__TASK STATEMENT__
For each line that holds "with", copy the line out.
[begin PROVIDED DATA]
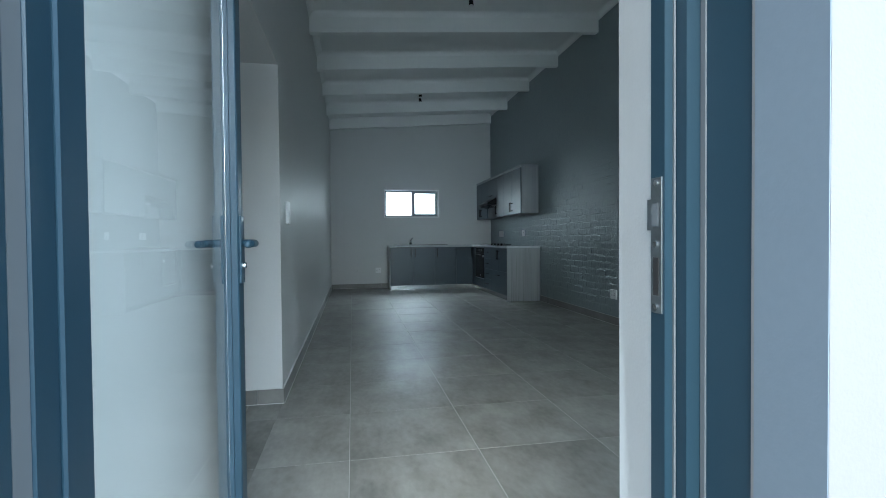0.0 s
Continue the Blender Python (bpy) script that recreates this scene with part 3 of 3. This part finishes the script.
def wall_units():
    g = "kitchen wall units"

    def unit(label, y0, y1, doors, z0=U0):
        u = thing("wall_cabinet", label, "cabinet", (2.8, (y0 + y1) / 2, z0), g)
        part("body", boxes((XU + 0.018, XR - 0.003, y0 + 0.001, y1 - 0.001, z0 + 0.004, U1)), PALEWOOD, u, "pale wood-grain carcass")
        for a, b, hy in doors:
            d = front_x(u, XU, a, b, z0, U1)
            if hy:
                part("handle", bar_handle((XU, hy, 1.445), (XU, hy, 1.60), (-1, 0, 0)), BLACK, d, "black bar handle")
        return u
    u = unit("charcoal two-door wall cabinet with pale wood end panel", 7.625, 8.48, ((7.607, 8.043, 8.005), (8.043, 8.48, 8.082)))
    part("end_panel", boxes((XU + 0.018, XR - 0.006, 7.607, 7.624, U0, U1), bevel=0.001), PALEWOOD, u, "pale wood-grain end panel")
    unit("charcoal single-door wall cabinet beside the cooker hood", 8.48, 8.935, ((8.48, 8.935, 8.895),))
    unit("charcoal two-door wall cabinet in the kitchen corner", 9.55, YB - 0.003, ((9.55, 9.99, 9.952), (9.99, YB - 0.006, 10.03)))
    u = unit("short charcoal flap cabinet over the cooker hood", 8.935, 9.55, ((8.935, 9.55, 0),), 1.765)
    part("handle", bar_handle((XU, 9.17, 1.815), (XU, 9.33, 1.815), (-1, 0, 0)), BLACK, u, "black bar handle")
    c = thing("cabinet_cornice", "pale wood-grain moulded cornice on the wall cabinets", "cornice", (2.8, 9.0, U1))
    prof = [(0, 0), (-0.010, 0.002), (-0.011, 0.018), (-0.022, 0.026), (-0.026, 0.044), (0, 0.044)]
    part("front_moulding", prism([(XU + 0.02 + p, U1 + 0.0005 + q) for p, q in prof], "y", 7.585, YB - 0.004), PALEWOOD, c)
    part("side_moulding", prism([(7.625 + p, U1 + 0.0005 + q) for p, q in prof], "x", XU + 0.021, XR - 0.006), PALEWOOD, c)
    part("top_board", boxes((XU + 0.021, XR - 0.006, 7.626, YB - 0.004, U1 + 0.0005, U1 + 0.016)), PALEWOOD, c)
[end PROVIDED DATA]
__THE OUTPUT__
Continue the Blender Python (bpy) script that recreates this scene with part 3 of 3. This part finishes the script.
    u = unit("charcoal two-door wall cabinet with pale wood end panel", 7.625, 8.48, ((7.607, 8.043, 8.005), (8.043, 8.48, 8.082)))